We heard it today in the energy committee. The chairman of the committee stated that in her remarks before hearing testimony. Fifty-two percent, she said, of Russia's revenue comes from oil and natural gas. I think Senator John McCain was exactly right when he said this past Sunday on CNN that ``Russia is a gas station masquerading as a country.'' He was part of that group of eight Senators who went to Ukraine, went to Kiev, went and saw where the massacres occurred and visited with the new Prime Minister and the new President.

That is why I believe my amendment to this sanctions bill, this aid bill on the floor of the Senate, is so very important not just to us as a Nation but to the people of Ukraine, the people of Europe, those who are trying to regain some freedom from the yoke and the tyranny of what Russia is doing by charging outrageous energy prices to people across Europe and across the Ukraine. We have an opportunity right now to make it easier for the United States to export our own gas to NATO countries and Ukraine. That is what my amendment will do. It is simple. It is two pages. By expediting the approval of facilities to export liquefied natural gas, we can send a very powerful signal to European markets that alternative supplies will be available soon. We can undermine Russia's leverage with its European customers today and undercut Russia's ability to make so much money off gas exports in the future.

Some Washington Democrats continue to act as though the conflict in Ukraine has nothing to do with energy. Other Democrats see it differently. The Obama administration claims that speeding up LNG exports to Europe would not have an immediate effect. That is not what we heard today in the energy committee. That is not what a bipartisan group of Senators has heard and believes.

We cannot ignore Russia's economic dependence on energy and the reality about how energy markets work. Remember, half of Russia's revenue comes from oil and natural gas. That is why the United States shale gas revolution is already undermining Russia's negotiating position with its European neighbors.

This all has come about in the last decade--new techniques of horizontal drilling, directional drilling, all of which makes energy in the United States easier, cheaper to get, and then more available so it can then be more easily exported. By reducing U.S. demand, that frees up supply that can be bought on European markets. Because there is more supply, that forces Russia's state-owned gas companies to adjust their prices. Every molecule of American gas that can get anywhere else in the world is going to be a molecule that those in Europe and those in Ukraine cannot be held hostage to buy from Russia.
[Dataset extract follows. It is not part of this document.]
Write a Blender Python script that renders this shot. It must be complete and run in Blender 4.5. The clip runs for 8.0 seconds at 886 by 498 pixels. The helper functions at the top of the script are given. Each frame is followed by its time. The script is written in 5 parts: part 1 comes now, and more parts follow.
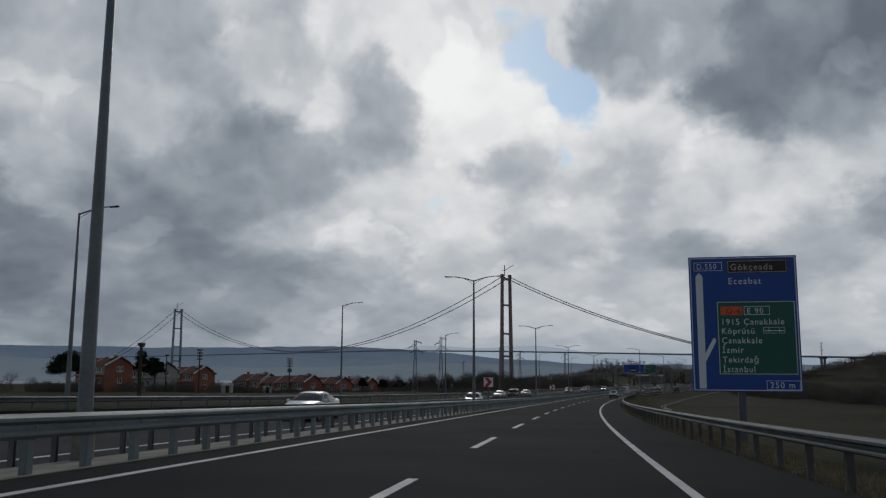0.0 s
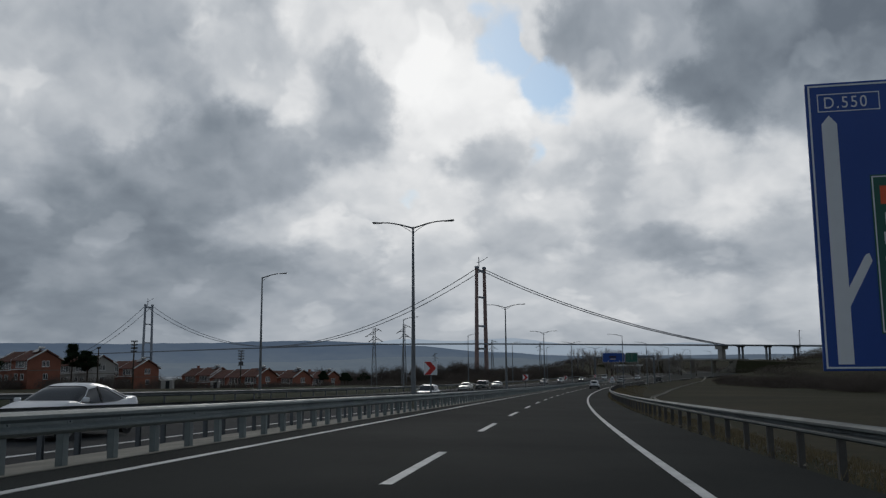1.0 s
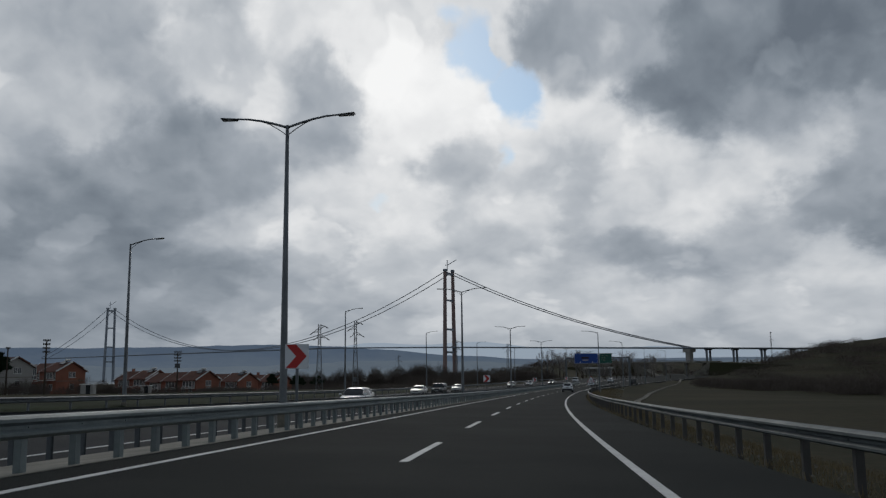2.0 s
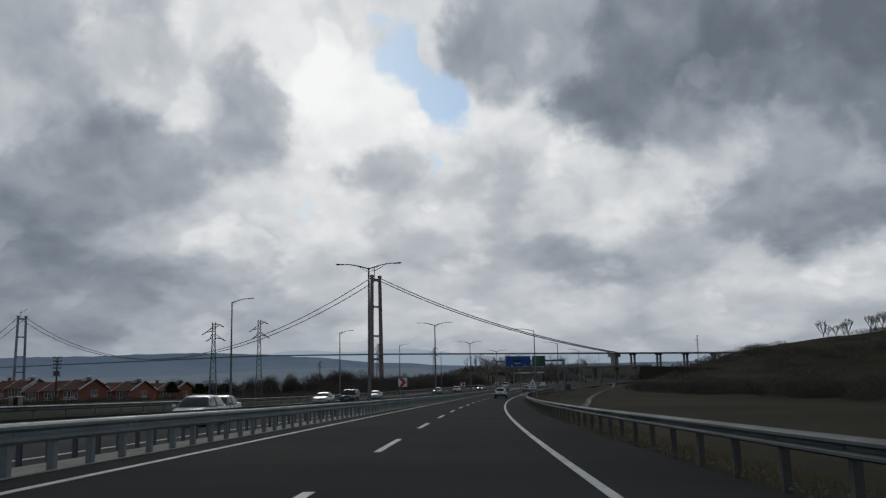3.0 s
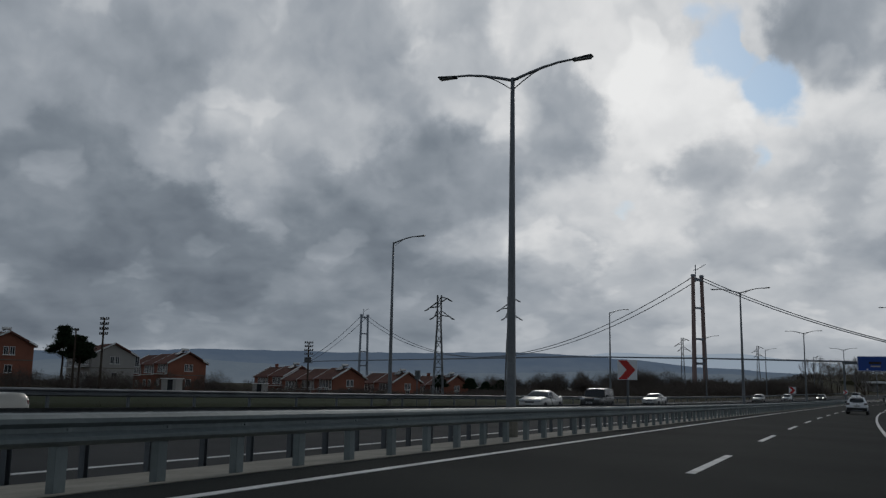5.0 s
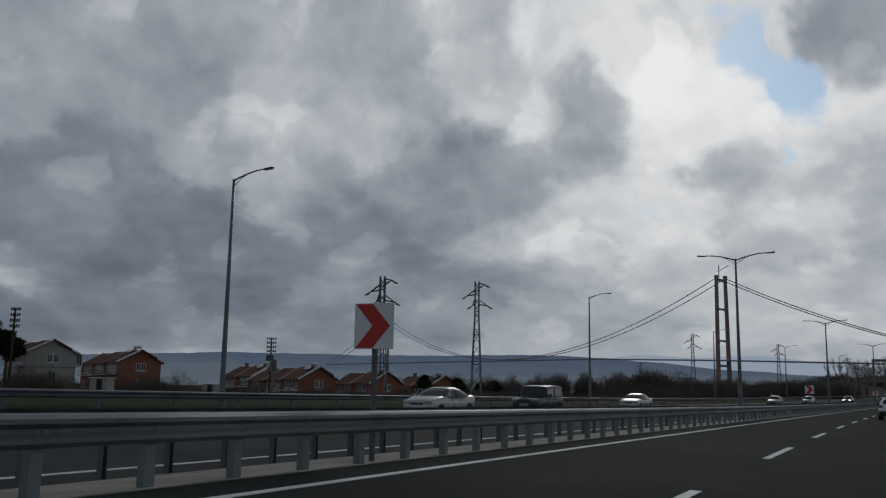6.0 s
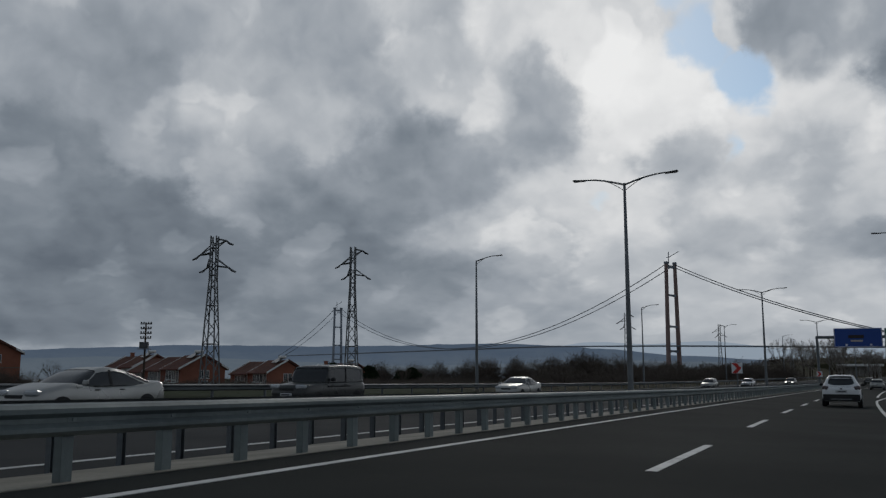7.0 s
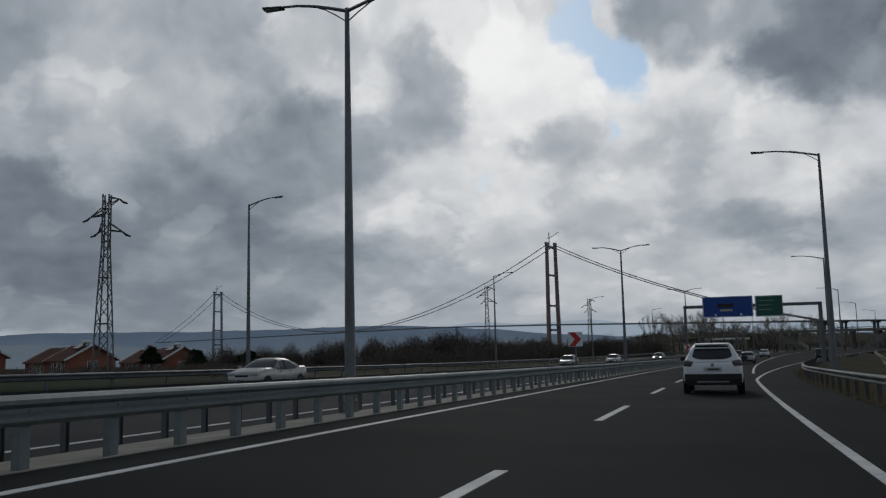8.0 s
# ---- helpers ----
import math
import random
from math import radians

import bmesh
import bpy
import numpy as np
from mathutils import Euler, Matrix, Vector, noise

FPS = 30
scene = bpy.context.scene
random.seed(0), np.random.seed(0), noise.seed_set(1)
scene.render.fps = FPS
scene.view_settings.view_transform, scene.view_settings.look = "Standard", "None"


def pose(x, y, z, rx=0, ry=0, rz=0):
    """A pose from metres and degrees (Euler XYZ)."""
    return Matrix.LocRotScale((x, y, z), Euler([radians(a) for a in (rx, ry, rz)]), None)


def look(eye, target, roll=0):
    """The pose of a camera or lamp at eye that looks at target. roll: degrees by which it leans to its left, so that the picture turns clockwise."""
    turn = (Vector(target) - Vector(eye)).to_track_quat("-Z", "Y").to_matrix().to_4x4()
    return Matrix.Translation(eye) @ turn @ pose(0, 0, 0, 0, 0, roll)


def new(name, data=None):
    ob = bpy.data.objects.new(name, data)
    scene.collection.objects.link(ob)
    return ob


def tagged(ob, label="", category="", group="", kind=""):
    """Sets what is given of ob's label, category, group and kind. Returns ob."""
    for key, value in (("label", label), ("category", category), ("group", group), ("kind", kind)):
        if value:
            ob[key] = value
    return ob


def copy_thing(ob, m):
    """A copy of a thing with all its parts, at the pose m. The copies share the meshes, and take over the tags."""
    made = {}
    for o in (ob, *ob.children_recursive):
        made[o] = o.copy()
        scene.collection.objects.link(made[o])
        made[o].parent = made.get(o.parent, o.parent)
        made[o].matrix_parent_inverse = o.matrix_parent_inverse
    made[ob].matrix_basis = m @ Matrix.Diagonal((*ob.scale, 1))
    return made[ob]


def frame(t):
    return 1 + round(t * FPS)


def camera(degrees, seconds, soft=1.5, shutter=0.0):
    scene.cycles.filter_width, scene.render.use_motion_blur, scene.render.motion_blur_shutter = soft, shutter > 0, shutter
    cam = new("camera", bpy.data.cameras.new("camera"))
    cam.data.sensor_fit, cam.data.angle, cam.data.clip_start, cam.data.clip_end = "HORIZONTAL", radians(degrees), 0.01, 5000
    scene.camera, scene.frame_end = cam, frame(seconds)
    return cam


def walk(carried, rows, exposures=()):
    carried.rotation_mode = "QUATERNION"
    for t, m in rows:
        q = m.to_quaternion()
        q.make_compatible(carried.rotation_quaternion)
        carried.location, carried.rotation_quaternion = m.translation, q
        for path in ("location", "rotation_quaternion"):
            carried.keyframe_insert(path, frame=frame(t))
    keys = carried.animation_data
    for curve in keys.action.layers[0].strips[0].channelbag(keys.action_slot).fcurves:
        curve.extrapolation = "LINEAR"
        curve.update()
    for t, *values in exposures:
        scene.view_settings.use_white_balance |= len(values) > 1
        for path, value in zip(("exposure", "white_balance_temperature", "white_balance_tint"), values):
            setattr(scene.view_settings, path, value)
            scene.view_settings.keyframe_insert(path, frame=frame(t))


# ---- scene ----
cam = camera(55.58, 8.0, soft=1.3)
PATH = [
    (0, pose(0.02, 0.0, 1.084, 98.334, -0.197, 7.958)),
    (0.5, pose(0.005, 10.306, 0.776, 98.723, 0.035, 7.302)),
    (1, pose(0.044, 20.564, 0.473, 97.883, 0.46, 6.314)),
    (2.3, pose(0.66, 46.996, -0.258, 98.406, 0.61, 2.01)),
    (2.5, pose(0.71, 51.04, -0.37, 98.671, 0.68, 0.153)),
    (3, pose(1.067, 61.097, -0.621, 98.522, 1.18, -0.668)),
    (3.5, pose(1.47, 71.107, -0.878, 98.695, 1.437, -0.034)),
    (4, pose(1.97, 81.066, -1.111, 98.807, 0.74, 6.781)),
    (4.5, pose(2.577, 90.973, -1.341, 98.933, -0.081, 14.58)),
    (5, pose(3.203, 100.831, -1.557, 98.698, -0.994, 20.726)),
    (5.2, pose(3.457, 104.762, -1.648, 98.525, -1.3, 21.989)),
    (6.3, pose(5.0, 126.24, -2.11, 98.95, -0.8, 22.134)),
    (6.5, pose(5.325, 130.118, -2.197, 98.766, -0.743, 21.642)),
    (7, pose(6.196, 139.777, -2.408, 98.208, 0.001, 19.294)),
    (7.5, pose(7.101, 149.388, -2.577, 97.353, 0.994, 13.91)),
    (8, pose(8.035, 158.953, -2.709, 96.922, 1.275, 11.648)),
]
walk(cam, PATH, exposures=[(0, -0.12), (1, -0.05), (3.5, -0.06), (5, -0.22), (6.5, -0.22), (8, -0.14)])

# ---- the road's line: heading and fall along its length ----
CURVE, TIGHTEN, FALL, SAG, EASE = 0.0006045, 4.791e-7, 0.031107, 4.528e-5, 6.0e-10


def heading(s):
    return CURVE * s + TIGHTEN * s * s / 2 if s > 0 else CURVE * s


def level(s):
    """Height of the road's line, s metres along it."""
    q = min(s, 305.0)
    return -FALL * q + SAG * q * q + EASE * q ** 3


def on_road(s, lat, h=0.0):
    """The place s metres along the road's line, lat metres to its right and h above it."""
    a = heading(s)
    x = CURVE * s * s / 2 + (TIGHTEN * s ** 3 / 6 if s > 0 else 0)
    y = s
    return Vector((x + lat * math.cos(a), y - lat * math.sin(a), level(s) + h))


def facing(s, lat, h=0.0, turn=0.0):
    """A pose on the road, its y axis pointing along it."""
    p = on_road(s, lat, h)
    return pose(p.x, p.y, p.z, 0, 0, -math.degrees(heading(s)) + turn)


def near_top(lat):
    """Surface height of the right-hand carriageway, banked into its bend."""
    return -0.019 * min(lat, 3.5)


def far_top(lat):
    """Surface height of the opposite carriageway across its width."""
    return -0.21 + (-11.0 - lat) * 0.024

# ---- world: broken cloud before a hidden sun ----
world = bpy.data.worlds.new("sky")
scene.world = world
world.use_nodes = True
WT = world.node_tree
WT.nodes.clear()


def wnode(kind, **sets):
    n = WT.nodes.new(kind)
    for key, value in sets.items():
        if key == "operation":
            n.operation = value
        elif key == "blend_type":
            n.blend_type = value
        elif key == "data_type":
            n.data_type = value
    return n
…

That is what The Economist said earlier this year. The more supply there is, then Russia's state-owned gas company will have to adjust its prices. It ran an article on European efforts to reduce the control Russia has had over gas prices. We can immediately apply more pressure to the region's gas prices and further erode Russia's revenues by approving additional liquefied natural gas export capacity.

I think about that hearing earlier today in the energy Committee, when every witness endorsed LNG exports to undercut Russia. So what is stopping us? Some Washington Democrats have denied any need to act more quickly. The administration has approved just seven applications for LNG export facilities over many years. It spent an average of 697 days processing each of them. The Energy Department has still not processed another 24 applications that are waiting and waiting and waiting.

My amendment would speed up that process, force the administration to act on applications to be able to allow energy to be sent to our NATO allies and to the Ukraine. We don't need more hearings to tell us what we already know. Natural gas and the pricing continues to be a boot on the neck of the Ukrainian people and in Europe.

Majority Leader Reid needs to allow a vote on my amendment. To me, it strengthens the Ukrainian relief package. It strengthens the economics in terms of money going from the United States. It strengthens aid, and it strengthens sanctions because it actually works to specifically undercut, undermine Russia's ability to hold others hostage. Plus, it has bipartisan support. There are a number of Democrats who would vote to support it. I think it is time to send a signal to Russia that we are finally ready to use energy to help stop their aggression.

I will point out that I am not alone in this, and there is significant across-the-board support. It is interesting, the number of headlines in the past week or so from papers with various different approaches, including the New York Times: ``U.S. Hopes Boom In Natural Gas Can Curb Putin,'' directly tying natural gas to the Russian President. That is the New York Times.